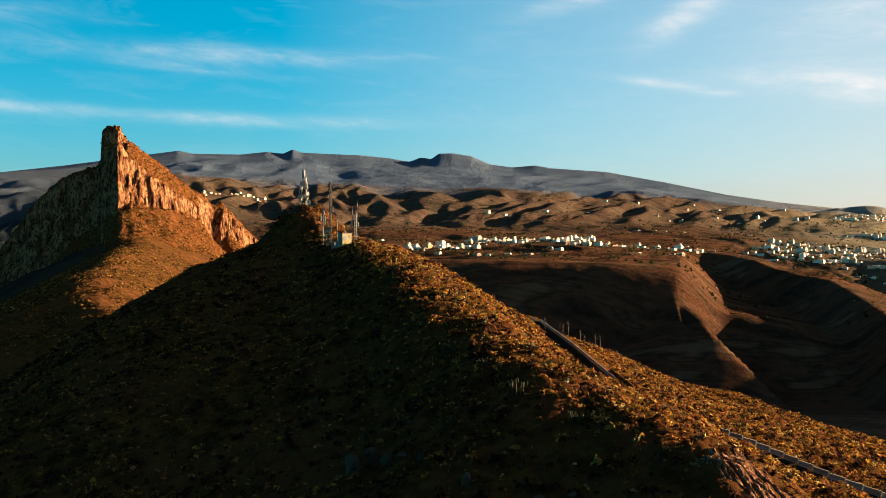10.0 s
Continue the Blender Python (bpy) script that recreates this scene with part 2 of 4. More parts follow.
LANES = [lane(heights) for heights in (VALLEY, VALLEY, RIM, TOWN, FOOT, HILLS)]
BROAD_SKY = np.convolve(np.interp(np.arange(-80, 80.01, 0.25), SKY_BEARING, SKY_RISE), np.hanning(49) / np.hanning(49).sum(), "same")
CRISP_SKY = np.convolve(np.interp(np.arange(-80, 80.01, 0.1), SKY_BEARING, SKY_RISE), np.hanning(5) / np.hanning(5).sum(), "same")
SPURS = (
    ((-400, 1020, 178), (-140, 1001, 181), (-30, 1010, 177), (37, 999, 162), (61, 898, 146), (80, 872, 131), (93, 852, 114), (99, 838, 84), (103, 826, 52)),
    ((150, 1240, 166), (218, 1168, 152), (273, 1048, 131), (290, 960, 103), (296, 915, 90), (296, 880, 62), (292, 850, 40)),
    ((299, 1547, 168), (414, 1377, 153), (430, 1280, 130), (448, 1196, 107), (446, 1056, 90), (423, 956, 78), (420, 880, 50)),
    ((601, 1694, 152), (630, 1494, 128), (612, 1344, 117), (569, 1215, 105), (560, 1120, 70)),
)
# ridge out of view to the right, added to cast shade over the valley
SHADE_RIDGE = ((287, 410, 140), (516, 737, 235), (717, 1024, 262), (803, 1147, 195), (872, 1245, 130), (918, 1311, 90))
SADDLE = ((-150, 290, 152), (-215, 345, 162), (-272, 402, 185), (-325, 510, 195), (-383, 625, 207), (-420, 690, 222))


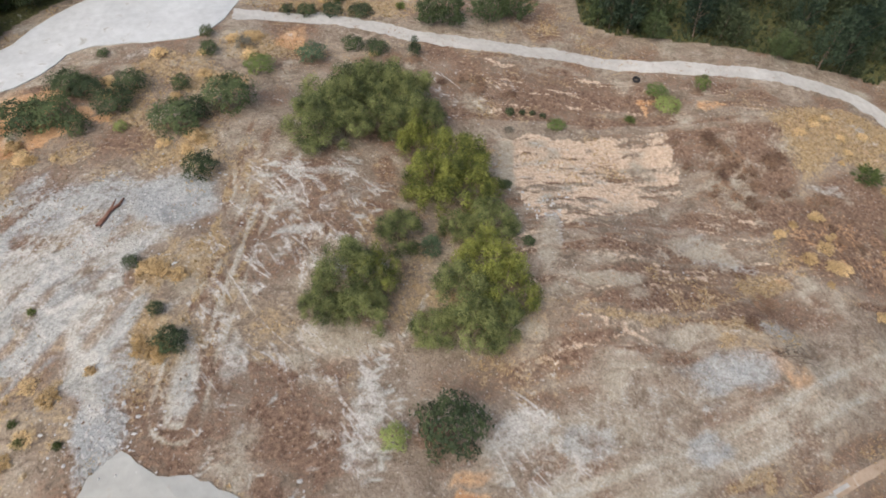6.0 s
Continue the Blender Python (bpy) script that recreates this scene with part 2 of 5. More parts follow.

*****

**THE TASK**. Search the data for "follow". Copy every line that has it.

**EXERCISE RESULT**.
Continue the Blender Python (bpy) script that recreates this scene with part 2 of 4. More parts follow.
Continue the Blender Python (bpy) script that recreates this scene with part 2 of 5. More parts follow.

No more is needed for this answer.